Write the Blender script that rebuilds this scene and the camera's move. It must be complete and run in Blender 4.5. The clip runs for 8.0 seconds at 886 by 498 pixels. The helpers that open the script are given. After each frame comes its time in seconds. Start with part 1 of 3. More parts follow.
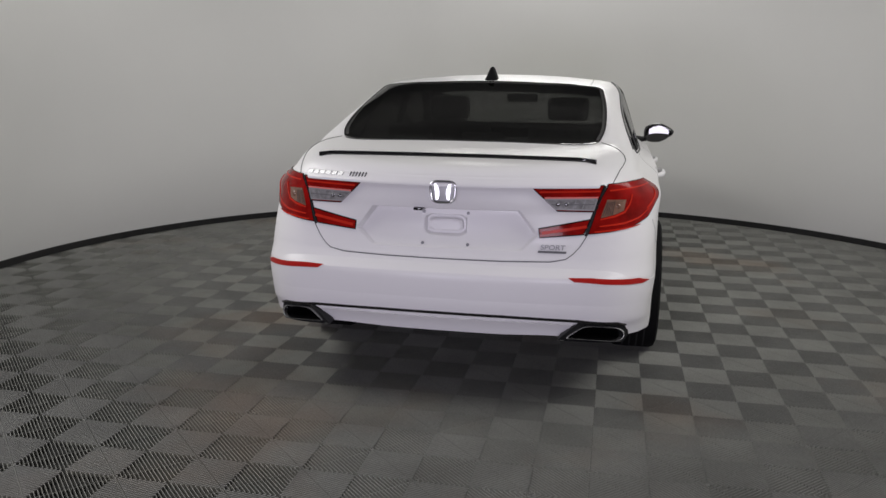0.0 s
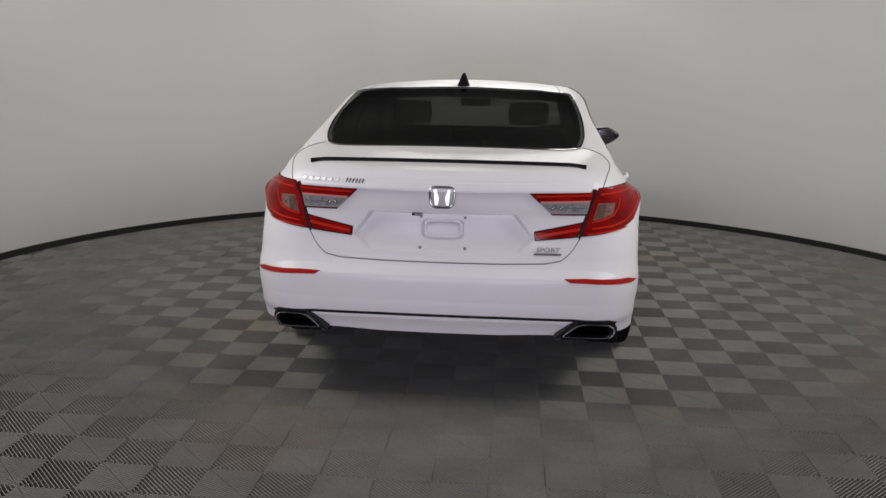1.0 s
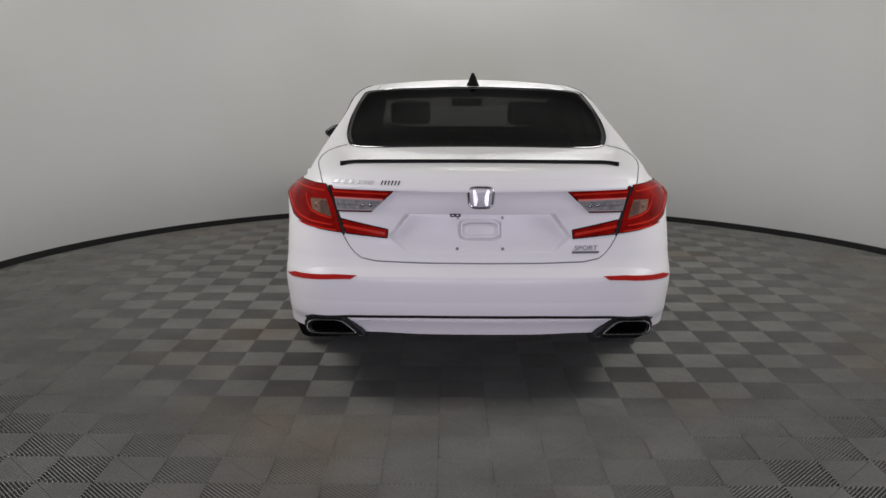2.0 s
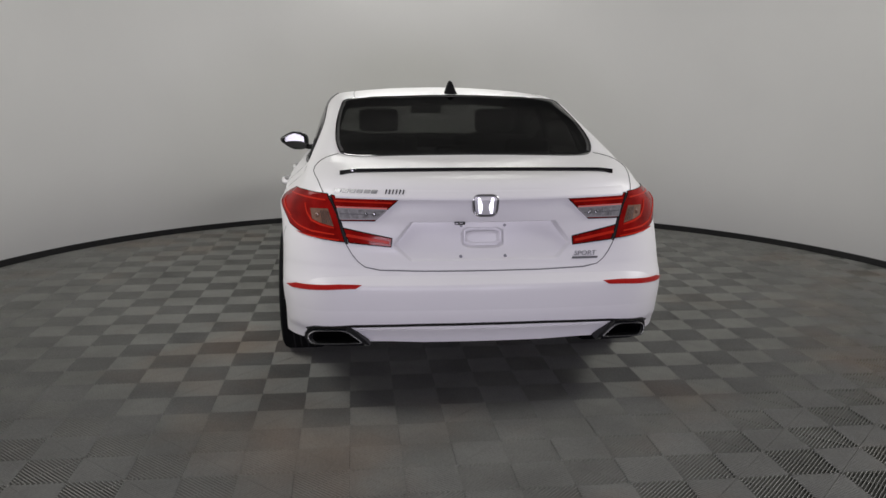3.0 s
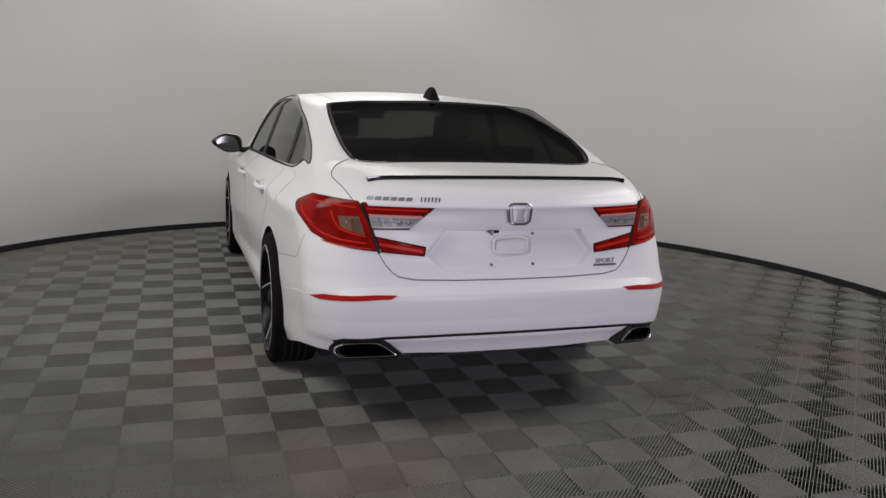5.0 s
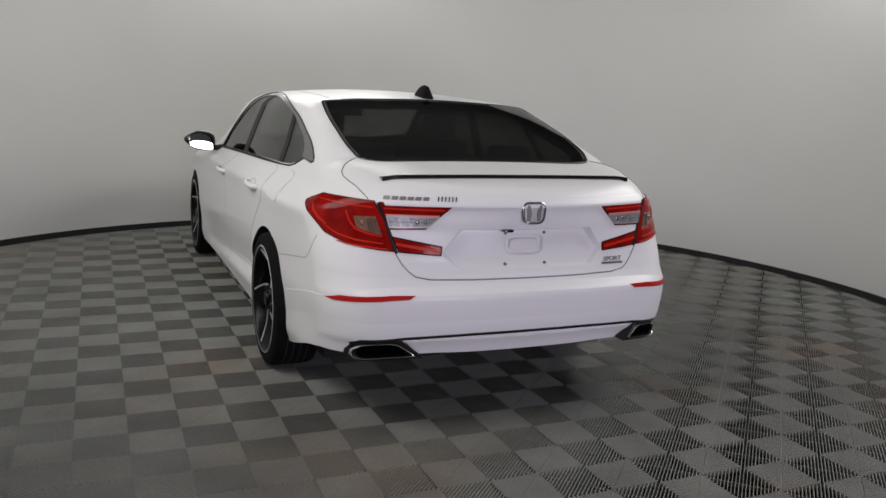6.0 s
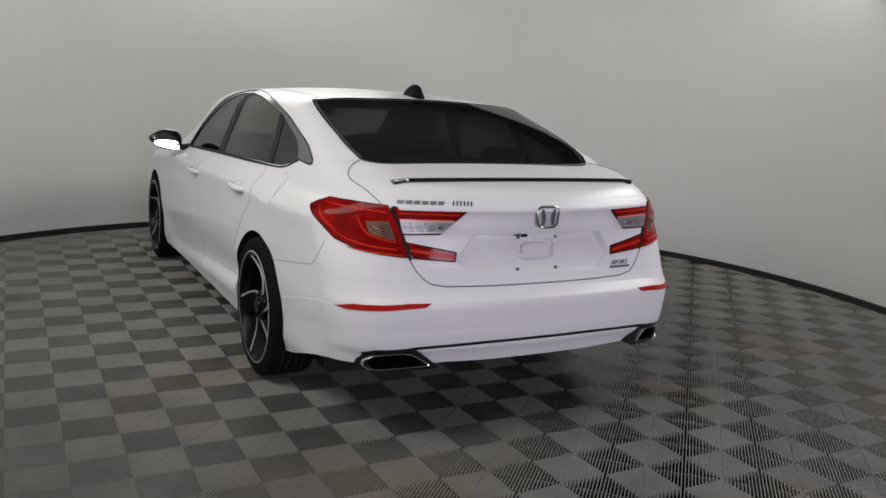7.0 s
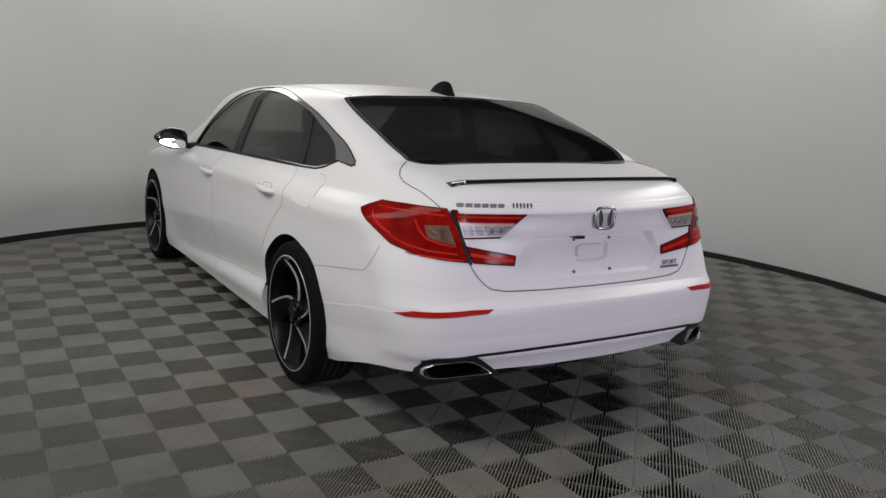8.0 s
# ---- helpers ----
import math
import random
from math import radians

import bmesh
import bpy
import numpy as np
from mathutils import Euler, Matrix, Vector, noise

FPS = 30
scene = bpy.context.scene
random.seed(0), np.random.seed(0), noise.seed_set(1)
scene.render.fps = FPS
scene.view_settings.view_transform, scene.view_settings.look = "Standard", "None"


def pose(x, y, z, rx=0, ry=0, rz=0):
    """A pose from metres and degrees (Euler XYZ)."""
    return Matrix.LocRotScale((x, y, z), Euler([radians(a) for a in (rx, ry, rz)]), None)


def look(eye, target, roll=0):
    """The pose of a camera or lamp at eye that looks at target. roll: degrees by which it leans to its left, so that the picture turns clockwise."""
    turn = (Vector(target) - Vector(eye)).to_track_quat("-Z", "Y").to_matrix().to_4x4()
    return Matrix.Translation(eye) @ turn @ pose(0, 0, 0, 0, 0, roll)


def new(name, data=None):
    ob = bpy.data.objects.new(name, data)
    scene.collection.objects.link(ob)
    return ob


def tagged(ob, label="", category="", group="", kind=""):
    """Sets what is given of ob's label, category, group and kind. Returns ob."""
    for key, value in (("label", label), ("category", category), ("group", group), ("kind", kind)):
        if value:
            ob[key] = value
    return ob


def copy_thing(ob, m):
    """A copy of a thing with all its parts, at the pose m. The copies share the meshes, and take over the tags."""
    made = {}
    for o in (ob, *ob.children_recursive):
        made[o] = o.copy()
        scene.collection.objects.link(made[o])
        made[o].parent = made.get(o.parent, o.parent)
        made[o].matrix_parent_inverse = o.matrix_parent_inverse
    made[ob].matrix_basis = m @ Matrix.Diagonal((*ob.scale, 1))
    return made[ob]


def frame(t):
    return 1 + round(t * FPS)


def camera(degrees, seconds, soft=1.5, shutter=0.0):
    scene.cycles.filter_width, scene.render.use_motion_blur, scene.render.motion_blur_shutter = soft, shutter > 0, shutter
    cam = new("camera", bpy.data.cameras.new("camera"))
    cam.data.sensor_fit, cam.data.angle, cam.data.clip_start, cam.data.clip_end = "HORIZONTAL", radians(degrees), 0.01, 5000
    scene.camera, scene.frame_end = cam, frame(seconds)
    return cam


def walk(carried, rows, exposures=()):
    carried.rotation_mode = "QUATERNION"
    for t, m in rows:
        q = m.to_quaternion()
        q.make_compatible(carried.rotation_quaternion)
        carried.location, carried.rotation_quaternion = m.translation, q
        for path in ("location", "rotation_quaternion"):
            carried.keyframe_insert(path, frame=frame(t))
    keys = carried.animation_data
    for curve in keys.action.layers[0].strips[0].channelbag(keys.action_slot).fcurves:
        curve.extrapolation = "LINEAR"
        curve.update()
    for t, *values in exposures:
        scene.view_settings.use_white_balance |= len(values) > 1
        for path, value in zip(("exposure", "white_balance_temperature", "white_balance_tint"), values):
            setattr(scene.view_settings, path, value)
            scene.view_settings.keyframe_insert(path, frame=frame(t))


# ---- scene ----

Exercise task = Restate exactly, please, only the lines between the start of the data and the line containing "return 1 + round(t * FPS)", both ends included, skipping the pictures.

The solution =
Write the Blender script that rebuilds this scene and the camera's move. It must be complete and run in Blender 4.5. The clip runs for 8.0 seconds at 886 by 498 pixels. The helpers that open the script are given. After each frame comes its time in seconds. Start with part 1 of 3. More parts follow.
0.0 s
1.0 s
2.0 s
3.0 s
5.0 s
6.0 s
7.0 s
8.0 s
# ---- helpers ----
import math
import random
from math import radians

import bmesh
import bpy
import numpy as np
from mathutils import Euler, Matrix, Vector, noise

FPS = 30
scene = bpy.context.scene
random.seed(0), np.random.seed(0), noise.seed_set(1)
scene.render.fps = FPS
scene.view_settings.view_transform, scene.view_settings.look = "Standard", "None"


def pose(x, y, z, rx=0, ry=0, rz=0):
    """A pose from metres and degrees (Euler XYZ)."""
    return Matrix.LocRotScale((x, y, z), Euler([radians(a) for a in (rx, ry, rz)]), None)


def look(eye, target, roll=0):
    """The pose of a camera or lamp at eye that looks at target. roll: degrees by which it leans to its left, so that the picture turns clockwise."""
    turn = (Vector(target) - Vector(eye)).to_track_quat("-Z", "Y").to_matrix().to_4x4()
    return Matrix.Translation(eye) @ turn @ pose(0, 0, 0, 0, 0, roll)


def new(name, data=None):
    ob = bpy.data.objects.new(name, data)
    scene.collection.objects.link(ob)
    return ob


def tagged(ob, label="", category="", group="", kind=""):
    """Sets what is given of ob's label, category, group and kind. Returns ob."""
    for key, value in (("label", label), ("category", category), ("group", group), ("kind", kind)):
        if value:
            ob[key] = value
    return ob


def copy_thing(ob, m):
    """A copy of a thing with all its parts, at the pose m. The copies share the meshes, and take over the tags."""
    made = {}
    for o in (ob, *ob.children_recursive):
        made[o] = o.copy()
        scene.collection.objects.link(made[o])
        made[o].parent = made.get(o.parent, o.parent)
        made[o].matrix_parent_inverse = o.matrix_parent_inverse
    made[ob].matrix_basis = m @ Matrix.Diagonal((*ob.scale, 1))
    return made[ob]


def frame(t):
    return 1 + round(t * FPS)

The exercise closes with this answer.